● **Exercise instructions**:
Copy out all of the material exactly as presented.

● **Source excerpt**:
• • •

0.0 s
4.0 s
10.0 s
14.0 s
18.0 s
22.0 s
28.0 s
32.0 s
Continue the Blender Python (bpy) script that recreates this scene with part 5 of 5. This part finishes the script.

• • •

● **Exercise response**:
0.0 s
4.0 s
10.0 s
14.0 s
18.0 s
22.0 s
28.0 s
32.0 s
Continue the Blender Python (bpy) script that recreates this scene with part 5 of 5. This part finishes the script.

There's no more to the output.